- [Brief]: Pick out every line of the entries below where "part" occurs, and copy those lines.

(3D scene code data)
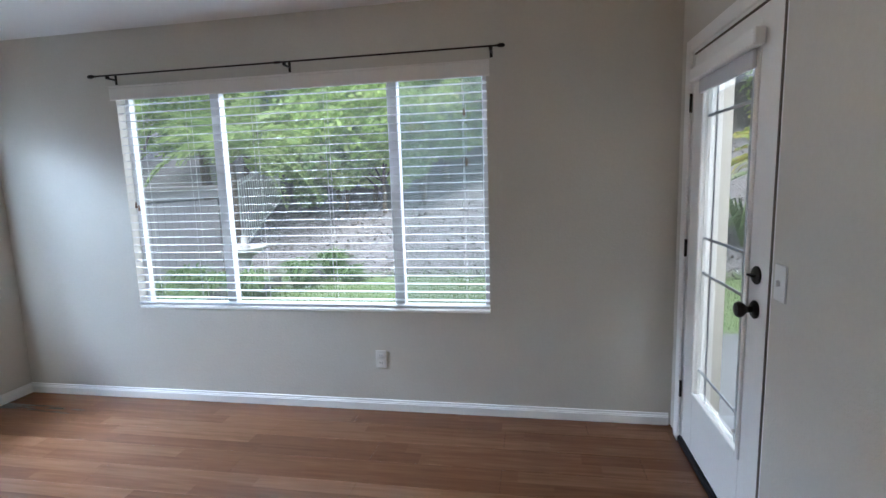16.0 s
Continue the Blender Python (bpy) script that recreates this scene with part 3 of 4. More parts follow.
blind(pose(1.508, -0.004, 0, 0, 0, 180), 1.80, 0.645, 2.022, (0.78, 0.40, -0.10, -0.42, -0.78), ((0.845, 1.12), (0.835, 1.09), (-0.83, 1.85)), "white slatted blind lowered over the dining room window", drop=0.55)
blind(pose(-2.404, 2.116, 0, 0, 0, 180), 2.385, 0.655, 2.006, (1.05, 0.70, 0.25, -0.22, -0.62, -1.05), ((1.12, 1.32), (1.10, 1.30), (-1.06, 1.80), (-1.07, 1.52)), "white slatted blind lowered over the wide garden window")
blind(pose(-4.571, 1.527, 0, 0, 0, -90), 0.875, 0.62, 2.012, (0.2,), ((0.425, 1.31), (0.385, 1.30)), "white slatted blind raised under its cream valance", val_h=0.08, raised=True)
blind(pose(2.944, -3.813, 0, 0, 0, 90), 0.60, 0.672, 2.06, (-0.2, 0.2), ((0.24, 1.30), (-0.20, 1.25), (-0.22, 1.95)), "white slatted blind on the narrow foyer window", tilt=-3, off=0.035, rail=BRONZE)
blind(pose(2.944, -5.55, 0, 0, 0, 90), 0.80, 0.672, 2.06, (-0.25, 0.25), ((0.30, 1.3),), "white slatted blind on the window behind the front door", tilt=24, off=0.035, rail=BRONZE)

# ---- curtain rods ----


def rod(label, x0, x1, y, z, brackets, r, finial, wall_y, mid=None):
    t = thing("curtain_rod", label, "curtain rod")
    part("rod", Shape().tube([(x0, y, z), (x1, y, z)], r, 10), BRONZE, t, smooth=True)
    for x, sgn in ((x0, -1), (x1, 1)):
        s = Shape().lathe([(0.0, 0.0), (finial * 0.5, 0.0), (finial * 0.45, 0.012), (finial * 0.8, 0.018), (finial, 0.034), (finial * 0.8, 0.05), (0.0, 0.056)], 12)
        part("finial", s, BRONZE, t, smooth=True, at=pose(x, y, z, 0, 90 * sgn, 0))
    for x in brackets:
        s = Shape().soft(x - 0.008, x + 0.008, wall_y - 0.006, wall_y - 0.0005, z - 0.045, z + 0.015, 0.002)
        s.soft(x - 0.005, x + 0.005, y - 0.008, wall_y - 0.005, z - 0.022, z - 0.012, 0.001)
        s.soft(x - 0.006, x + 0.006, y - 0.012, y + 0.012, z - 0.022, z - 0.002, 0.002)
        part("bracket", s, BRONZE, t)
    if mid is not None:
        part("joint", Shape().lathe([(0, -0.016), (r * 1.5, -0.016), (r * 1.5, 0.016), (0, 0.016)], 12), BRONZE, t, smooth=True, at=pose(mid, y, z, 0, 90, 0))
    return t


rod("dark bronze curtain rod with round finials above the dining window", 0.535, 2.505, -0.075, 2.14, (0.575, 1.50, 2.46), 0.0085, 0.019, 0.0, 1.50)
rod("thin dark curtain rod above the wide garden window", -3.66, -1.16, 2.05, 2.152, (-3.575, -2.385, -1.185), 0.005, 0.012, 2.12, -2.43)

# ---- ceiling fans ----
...
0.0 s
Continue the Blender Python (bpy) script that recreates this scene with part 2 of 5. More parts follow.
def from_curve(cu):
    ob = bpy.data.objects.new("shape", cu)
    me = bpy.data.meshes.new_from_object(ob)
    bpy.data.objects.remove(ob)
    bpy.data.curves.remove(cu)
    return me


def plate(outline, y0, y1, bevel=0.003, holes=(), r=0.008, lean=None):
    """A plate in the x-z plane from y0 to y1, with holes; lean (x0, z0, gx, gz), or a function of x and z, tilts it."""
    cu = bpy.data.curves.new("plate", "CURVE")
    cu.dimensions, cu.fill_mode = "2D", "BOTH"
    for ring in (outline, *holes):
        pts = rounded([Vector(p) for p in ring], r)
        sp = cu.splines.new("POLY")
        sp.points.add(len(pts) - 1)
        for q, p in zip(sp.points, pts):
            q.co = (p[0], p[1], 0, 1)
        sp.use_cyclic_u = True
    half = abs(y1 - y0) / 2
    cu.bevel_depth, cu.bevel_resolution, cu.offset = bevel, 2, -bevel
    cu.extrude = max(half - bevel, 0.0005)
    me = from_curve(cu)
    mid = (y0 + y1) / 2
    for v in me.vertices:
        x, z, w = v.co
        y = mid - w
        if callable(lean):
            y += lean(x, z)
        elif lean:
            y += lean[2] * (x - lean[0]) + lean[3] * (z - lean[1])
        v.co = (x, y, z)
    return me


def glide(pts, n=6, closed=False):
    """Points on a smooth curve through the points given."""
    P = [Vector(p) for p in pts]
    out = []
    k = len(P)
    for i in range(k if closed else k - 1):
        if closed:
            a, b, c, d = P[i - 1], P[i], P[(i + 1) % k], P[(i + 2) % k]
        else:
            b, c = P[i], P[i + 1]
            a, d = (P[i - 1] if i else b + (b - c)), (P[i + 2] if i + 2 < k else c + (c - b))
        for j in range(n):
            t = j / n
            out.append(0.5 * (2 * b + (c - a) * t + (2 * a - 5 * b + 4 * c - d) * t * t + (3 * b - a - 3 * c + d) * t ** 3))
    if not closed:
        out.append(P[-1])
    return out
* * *
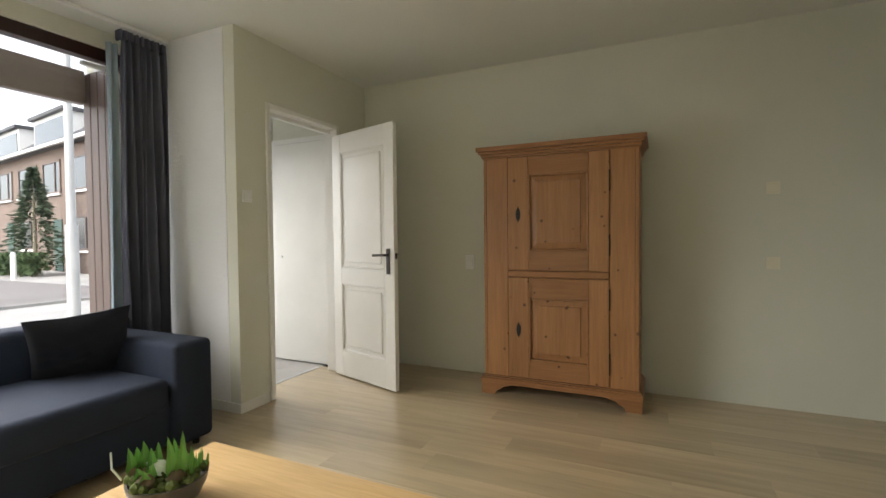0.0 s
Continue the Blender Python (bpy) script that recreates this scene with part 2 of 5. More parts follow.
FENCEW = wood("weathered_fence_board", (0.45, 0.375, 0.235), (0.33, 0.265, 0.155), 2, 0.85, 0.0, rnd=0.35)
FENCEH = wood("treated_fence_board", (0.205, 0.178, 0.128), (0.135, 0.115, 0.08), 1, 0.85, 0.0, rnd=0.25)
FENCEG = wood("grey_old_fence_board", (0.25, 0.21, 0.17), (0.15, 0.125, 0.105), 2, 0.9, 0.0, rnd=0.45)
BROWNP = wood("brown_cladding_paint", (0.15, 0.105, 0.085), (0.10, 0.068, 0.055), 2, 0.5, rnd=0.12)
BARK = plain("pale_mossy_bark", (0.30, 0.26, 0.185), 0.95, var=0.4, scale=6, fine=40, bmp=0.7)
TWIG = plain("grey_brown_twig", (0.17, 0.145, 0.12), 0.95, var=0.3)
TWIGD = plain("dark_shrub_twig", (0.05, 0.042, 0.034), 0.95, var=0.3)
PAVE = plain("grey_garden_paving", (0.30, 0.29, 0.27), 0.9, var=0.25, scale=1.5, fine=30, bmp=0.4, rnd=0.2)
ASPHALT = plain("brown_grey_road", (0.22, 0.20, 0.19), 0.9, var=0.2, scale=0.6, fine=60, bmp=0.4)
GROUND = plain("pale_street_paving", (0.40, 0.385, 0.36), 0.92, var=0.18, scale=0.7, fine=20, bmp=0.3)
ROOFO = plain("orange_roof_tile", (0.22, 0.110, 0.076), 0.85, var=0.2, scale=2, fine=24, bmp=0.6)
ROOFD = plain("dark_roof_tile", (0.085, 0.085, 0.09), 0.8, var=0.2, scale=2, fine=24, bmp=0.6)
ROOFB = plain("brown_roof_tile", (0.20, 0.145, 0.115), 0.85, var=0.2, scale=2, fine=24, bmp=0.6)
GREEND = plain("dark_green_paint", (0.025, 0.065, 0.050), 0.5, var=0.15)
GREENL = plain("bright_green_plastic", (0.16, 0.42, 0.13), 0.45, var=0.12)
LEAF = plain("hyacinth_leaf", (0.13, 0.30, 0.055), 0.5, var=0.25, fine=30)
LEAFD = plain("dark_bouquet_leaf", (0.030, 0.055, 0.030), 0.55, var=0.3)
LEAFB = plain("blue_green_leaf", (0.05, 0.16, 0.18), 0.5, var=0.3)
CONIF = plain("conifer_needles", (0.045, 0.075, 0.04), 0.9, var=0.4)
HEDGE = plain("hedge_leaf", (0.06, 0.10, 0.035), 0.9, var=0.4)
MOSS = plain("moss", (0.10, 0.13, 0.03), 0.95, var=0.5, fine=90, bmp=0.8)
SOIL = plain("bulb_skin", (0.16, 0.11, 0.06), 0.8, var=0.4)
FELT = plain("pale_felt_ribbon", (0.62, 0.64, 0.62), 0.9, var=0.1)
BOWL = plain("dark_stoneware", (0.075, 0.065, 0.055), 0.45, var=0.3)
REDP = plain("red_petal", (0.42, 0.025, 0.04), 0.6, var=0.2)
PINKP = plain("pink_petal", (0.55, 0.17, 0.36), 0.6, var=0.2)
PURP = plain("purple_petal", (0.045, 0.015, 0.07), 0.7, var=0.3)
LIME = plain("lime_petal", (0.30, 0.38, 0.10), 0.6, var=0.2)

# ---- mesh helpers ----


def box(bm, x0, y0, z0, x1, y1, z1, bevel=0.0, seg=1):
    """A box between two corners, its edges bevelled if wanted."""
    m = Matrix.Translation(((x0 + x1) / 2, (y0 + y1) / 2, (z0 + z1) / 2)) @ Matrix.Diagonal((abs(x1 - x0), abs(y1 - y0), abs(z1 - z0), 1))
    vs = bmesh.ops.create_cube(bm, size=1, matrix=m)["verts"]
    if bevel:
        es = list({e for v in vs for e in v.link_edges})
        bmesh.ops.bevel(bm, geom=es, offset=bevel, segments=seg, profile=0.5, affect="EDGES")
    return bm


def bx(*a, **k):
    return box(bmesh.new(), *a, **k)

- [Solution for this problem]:
Continue the Blender Python (bpy) script that recreates this scene with part 3 of 4. More parts follow.
    part("rod", Shape().tube([(x0, y, z), (x1, y, z)], r, 10), BRONZE, t, smooth=True)
        part("finial", s, BRONZE, t, smooth=True, at=pose(x, y, z, 0, 90 * sgn, 0))
        part("bracket", s, BRONZE, t)
        part("joint", Shape().lathe([(0, -0.016), (r * 1.5, -0.016), (r * 1.5, 0.016), (0, 0.016)], 12), BRONZE, t, smooth=True, at=pose(mid, y, z, 0, 90, 0))
Continue the Blender Python (bpy) script that recreates this scene with part 2 of 5. More parts follow.
Continue the Blender Python (bpy) script that recreates this scene with part 2 of 5. More parts follow.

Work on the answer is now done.